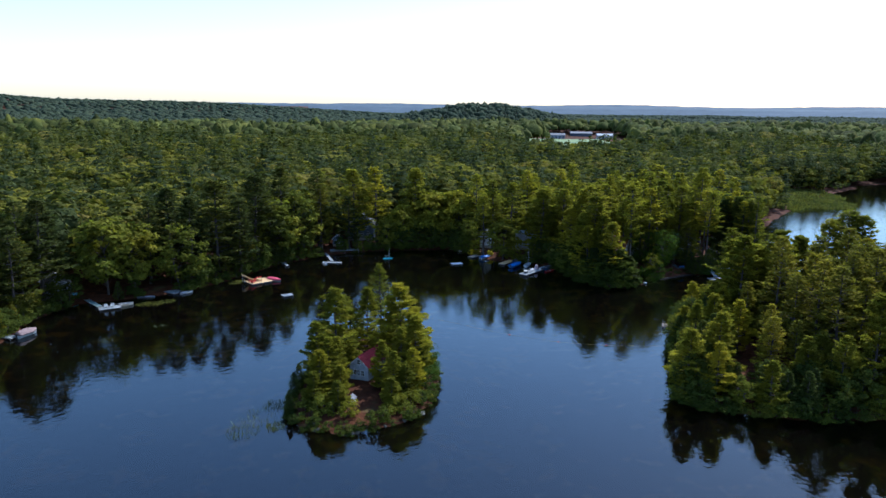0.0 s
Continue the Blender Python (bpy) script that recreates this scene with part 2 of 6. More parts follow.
def part(name, bm, material, parent, label=""):
    """Link a bmesh, or a ready mesh, as one mesh object under a thing."""
    if isinstance(bm, bpy.types.Mesh):
        me = bm
    else:
        me = bpy.data.meshes.new(name)
        bmesh.ops.recalc_face_normals(bm, faces=bm.faces)
        bm.to_mesh(me)
        bm.free()
        me.materials.append(material)
    ob = new(name, me)
    ob.parent = parent
    return tagged(ob, label)


def smooth(me):
    me.polygons.foreach_set("use_smooth", np.ones(len(me.polygons), dtype=bool))
    return me


def base(name, x, y, z, turn=0.0, label="", category="", group="", kind=""):
    ob = new(name)
    ob.matrix_world = pose(x, y, z, 0, 0, turn)
    return tagged(ob, label, category, group, kind)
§
#### [What to do]
Quote everything in the listing above exactly; pictures are the only thing to omit.

#### [The completed task]
0.0 s
Continue the Blender Python (bpy) script that recreates this scene with part 2 of 6. More parts follow.
def part(name, bm, material, parent, label=""):
    """Link a bmesh, or a ready mesh, as one mesh object under a thing."""
    if isinstance(bm, bpy.types.Mesh):
        me = bm
    else:
        me = bpy.data.meshes.new(name)
        bmesh.ops.recalc_face_normals(bm, faces=bm.faces)
        bm.to_mesh(me)
        bm.free()
        me.materials.append(material)
    ob = new(name, me)
    ob.parent = parent
    return tagged(ob, label)


def smooth(me):
    me.polygons.foreach_set("use_smooth", np.ones(len(me.polygons), dtype=bool))
    return me


def base(name, x, y, z, turn=0.0, label="", category="", group="", kind=""):
    ob = new(name)
    ob.matrix_world = pose(x, y, z, 0, 0, turn)
    return tagged(ob, label, category, group, kind)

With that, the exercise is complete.